With this task we face, it is worth emphasizing that not every voice opposed to the government can be labelled as “uribista”, “rightist” or “facha”. We have the right and the duty to oppose any anti-popular measure by the government, even if whoever is at its head says sentences that seem to be pro-people. The more organized and firm we are, the more we will be able to lead the force of our nonconformity towards the struggle for our rights. The less organized and firm we are, the more they will be able to use our nonconformity for different interests than ours (from the “left” or the “right”).

Each government, including the present one, has attempted, by various methods to quell the rebellion and promote peace. Then it is also worth emphasizing that a very valuable historical lesson that we have learned and that is elevated to the category of law, is that only independent and combative struggle is what will give us the possibility of achieving victories. Our struggle does not fit within the narrow margins that this State wishes to impose us.

Several may be thinking that Petro was not allowed to govern and that is why the expected transformation could not occur, others may feel deceived and think that this is more of the same. Beyond that, today May Day, a date that belongs exclusively to the working class and the popular classes, we must reaffirm that the path of achieving our rights through laws, institutions and State officials is a failed path. On the contrary, the path of conquering rights through independent and combative popular struggle is the only path that has the possibility of success.

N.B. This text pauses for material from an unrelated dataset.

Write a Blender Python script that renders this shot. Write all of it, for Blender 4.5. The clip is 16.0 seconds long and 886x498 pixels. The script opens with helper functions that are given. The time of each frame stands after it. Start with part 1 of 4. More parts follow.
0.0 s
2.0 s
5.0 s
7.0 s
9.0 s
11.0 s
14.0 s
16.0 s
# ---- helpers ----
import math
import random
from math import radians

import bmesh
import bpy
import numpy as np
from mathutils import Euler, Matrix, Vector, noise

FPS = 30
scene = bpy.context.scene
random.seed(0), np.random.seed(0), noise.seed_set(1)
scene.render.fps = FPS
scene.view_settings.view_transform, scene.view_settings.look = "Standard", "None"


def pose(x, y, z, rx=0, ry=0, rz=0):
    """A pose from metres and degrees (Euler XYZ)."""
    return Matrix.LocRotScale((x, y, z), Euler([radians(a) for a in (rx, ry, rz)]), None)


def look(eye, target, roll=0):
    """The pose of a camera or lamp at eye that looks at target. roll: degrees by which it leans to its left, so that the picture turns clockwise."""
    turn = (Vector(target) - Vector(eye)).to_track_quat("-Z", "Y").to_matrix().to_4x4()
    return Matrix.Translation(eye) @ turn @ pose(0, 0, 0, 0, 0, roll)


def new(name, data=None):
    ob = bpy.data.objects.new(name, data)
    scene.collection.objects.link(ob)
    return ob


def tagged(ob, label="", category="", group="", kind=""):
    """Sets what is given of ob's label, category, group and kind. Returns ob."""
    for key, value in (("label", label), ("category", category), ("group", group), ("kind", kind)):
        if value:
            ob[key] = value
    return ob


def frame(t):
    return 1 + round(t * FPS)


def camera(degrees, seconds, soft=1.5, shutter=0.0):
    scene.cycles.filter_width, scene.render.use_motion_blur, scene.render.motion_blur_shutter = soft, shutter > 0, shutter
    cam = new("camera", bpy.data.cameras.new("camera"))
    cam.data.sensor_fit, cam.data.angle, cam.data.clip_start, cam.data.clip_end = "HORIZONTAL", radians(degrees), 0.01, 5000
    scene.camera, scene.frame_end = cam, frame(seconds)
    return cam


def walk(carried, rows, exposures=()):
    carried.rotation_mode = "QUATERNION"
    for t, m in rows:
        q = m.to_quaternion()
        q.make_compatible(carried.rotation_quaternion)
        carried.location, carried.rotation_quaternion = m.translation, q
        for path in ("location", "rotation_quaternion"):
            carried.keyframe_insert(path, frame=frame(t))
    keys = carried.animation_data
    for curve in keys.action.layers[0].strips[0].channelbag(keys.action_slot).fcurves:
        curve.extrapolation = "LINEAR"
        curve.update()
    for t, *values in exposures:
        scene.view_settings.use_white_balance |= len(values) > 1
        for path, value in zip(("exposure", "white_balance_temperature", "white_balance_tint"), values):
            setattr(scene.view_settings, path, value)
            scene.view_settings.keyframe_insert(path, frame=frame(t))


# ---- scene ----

We cannot lose sight of the display of strength that we showed in the Great Uprising of 2021 and the heroic days that preceded it (21N, September 9 to 11). Within our people is where the strength to transform Colombia from its roots truly resides. It is up to us to drive that strength. We need to organize ourselves in an independent, class-conscious and combative way, we must discard the illusions that some solution is going to come from outside and return to the historic path of popular struggle.